** Begin **

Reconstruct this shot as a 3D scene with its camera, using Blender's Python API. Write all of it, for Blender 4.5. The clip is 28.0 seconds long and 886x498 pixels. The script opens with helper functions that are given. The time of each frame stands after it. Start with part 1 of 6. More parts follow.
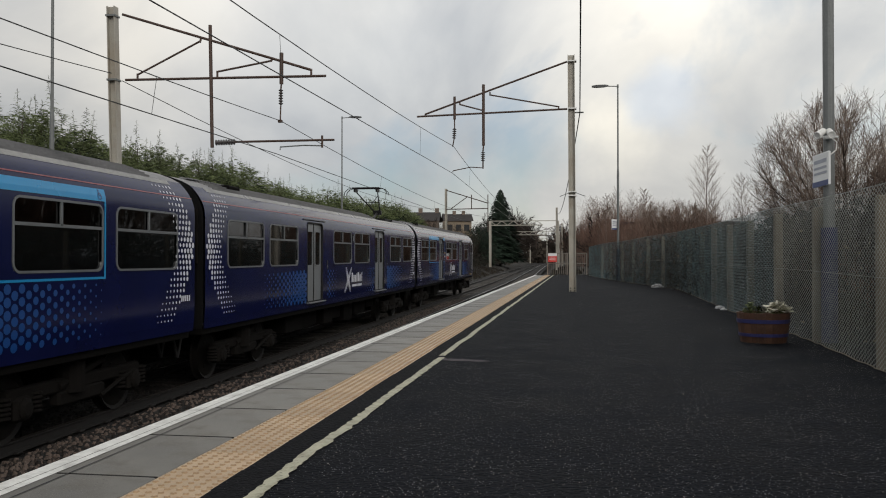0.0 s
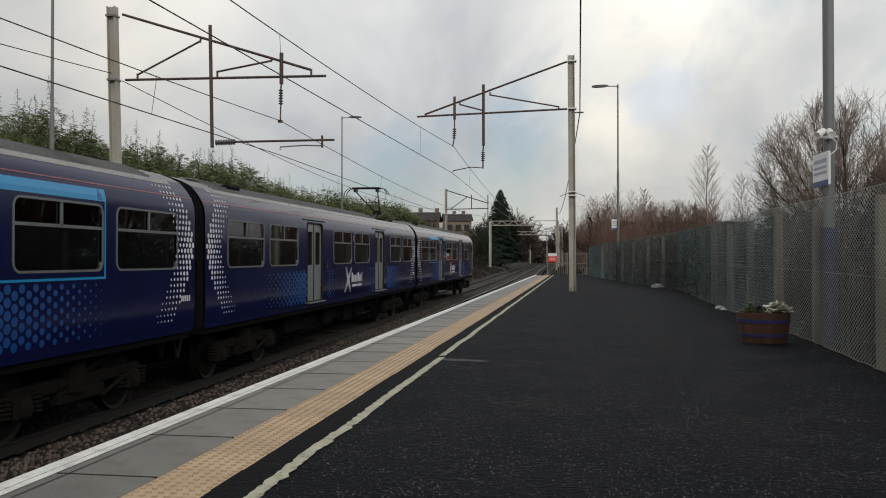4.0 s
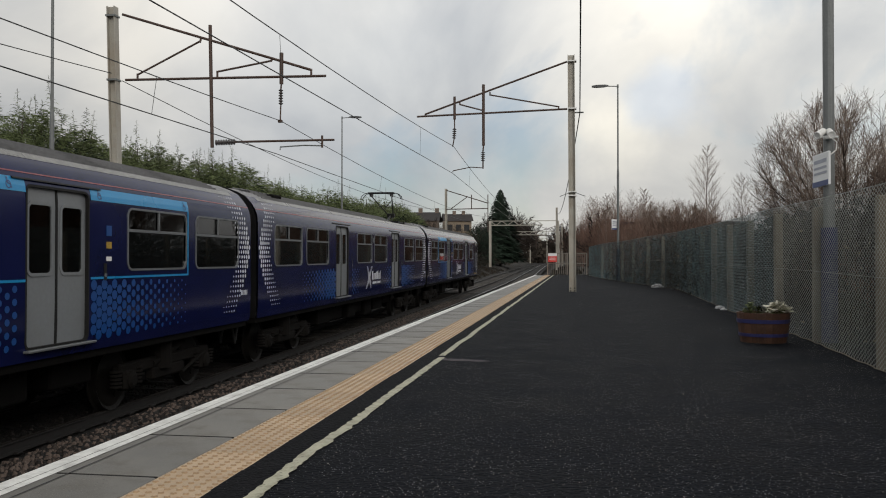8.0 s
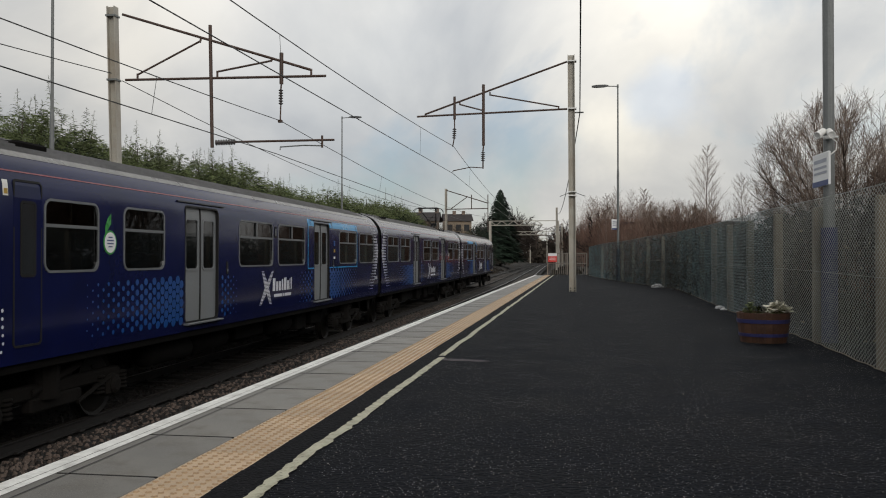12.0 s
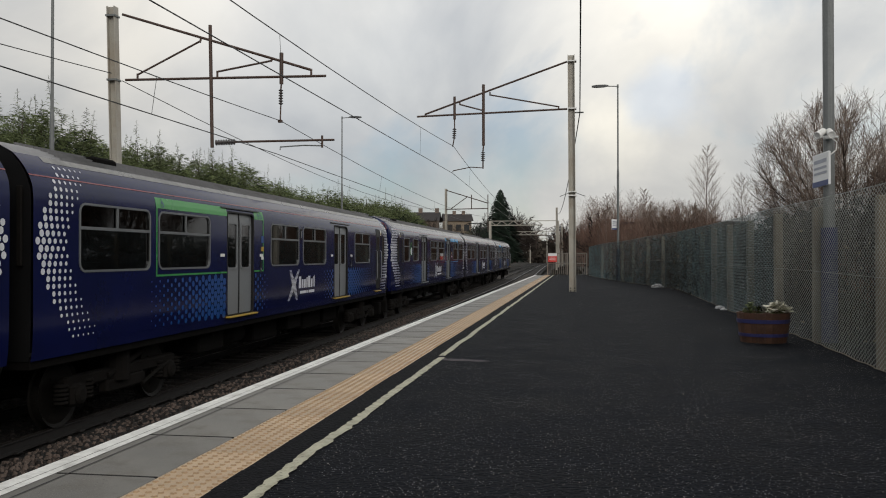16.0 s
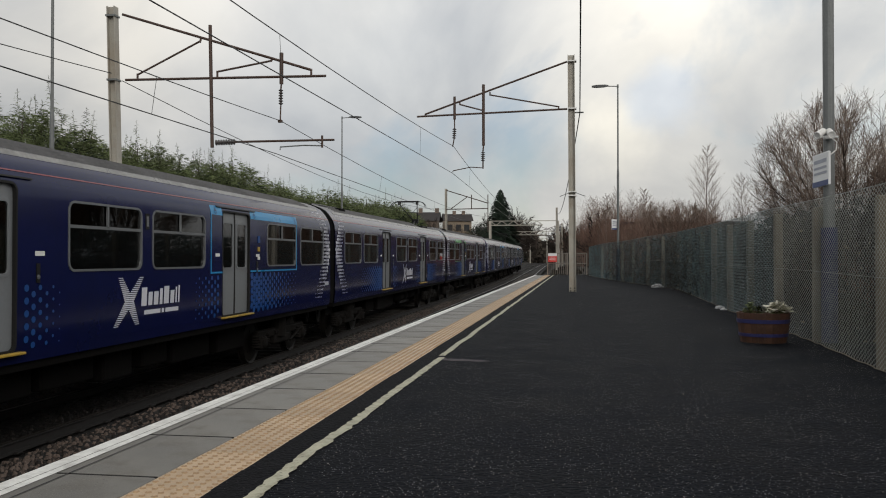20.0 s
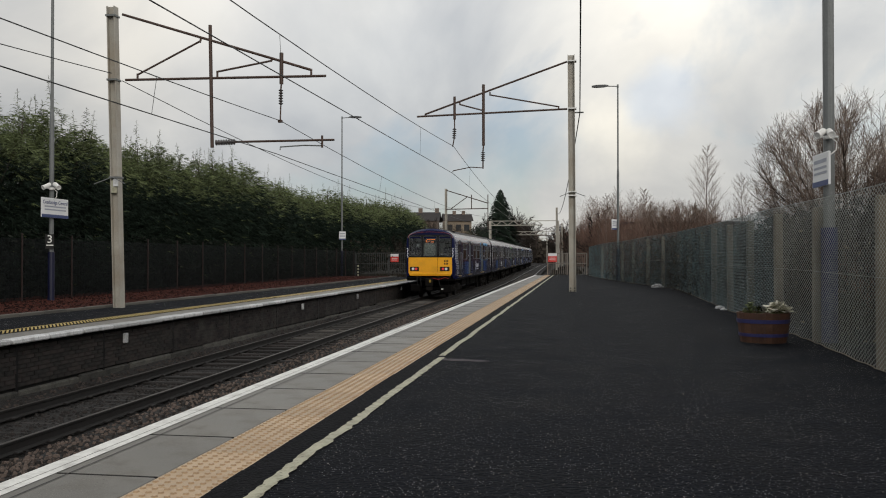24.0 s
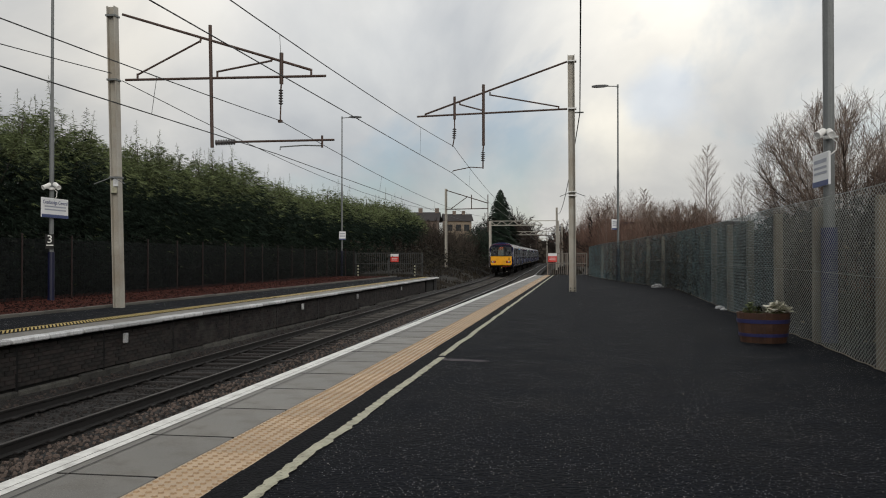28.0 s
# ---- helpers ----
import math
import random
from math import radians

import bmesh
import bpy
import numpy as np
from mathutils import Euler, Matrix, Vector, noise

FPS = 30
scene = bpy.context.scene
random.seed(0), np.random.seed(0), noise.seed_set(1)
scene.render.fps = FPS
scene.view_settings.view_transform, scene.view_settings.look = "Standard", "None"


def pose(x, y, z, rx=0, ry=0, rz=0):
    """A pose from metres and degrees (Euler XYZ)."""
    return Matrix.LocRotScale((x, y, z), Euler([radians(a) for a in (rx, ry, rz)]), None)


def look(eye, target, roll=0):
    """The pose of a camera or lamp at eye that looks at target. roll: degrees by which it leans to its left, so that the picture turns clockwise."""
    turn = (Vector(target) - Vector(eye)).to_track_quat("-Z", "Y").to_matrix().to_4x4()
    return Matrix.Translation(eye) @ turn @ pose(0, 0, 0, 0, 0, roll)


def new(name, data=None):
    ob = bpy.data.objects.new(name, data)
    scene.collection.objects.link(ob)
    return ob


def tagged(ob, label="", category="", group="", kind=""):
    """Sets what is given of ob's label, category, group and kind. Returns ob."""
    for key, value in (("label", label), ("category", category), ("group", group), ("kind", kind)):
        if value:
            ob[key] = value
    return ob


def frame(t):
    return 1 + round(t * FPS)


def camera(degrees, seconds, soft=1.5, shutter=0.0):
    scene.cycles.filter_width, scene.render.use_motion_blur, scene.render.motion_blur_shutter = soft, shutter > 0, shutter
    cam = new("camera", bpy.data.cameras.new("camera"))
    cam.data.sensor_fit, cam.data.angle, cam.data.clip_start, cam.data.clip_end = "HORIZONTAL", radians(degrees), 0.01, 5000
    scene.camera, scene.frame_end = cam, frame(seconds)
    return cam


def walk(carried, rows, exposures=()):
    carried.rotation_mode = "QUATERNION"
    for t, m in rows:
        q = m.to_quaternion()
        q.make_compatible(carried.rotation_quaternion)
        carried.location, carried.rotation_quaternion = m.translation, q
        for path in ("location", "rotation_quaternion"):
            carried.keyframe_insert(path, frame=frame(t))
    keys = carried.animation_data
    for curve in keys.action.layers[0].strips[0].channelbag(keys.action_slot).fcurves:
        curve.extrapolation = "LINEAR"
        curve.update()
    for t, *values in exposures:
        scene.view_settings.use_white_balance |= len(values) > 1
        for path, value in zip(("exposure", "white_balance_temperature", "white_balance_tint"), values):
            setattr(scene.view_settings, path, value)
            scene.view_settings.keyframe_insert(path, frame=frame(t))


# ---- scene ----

** End **

**What you should do:** Your task is to collect every line above that contains the word "kind".

**Right answer:**
def tagged(ob, label="", category="", group="", kind=""):
    """Sets what is given of ob's label, category, group and kind. Returns ob."""
    for key, value in (("label", label), ("category", category), ("group", group), ("kind", kind)):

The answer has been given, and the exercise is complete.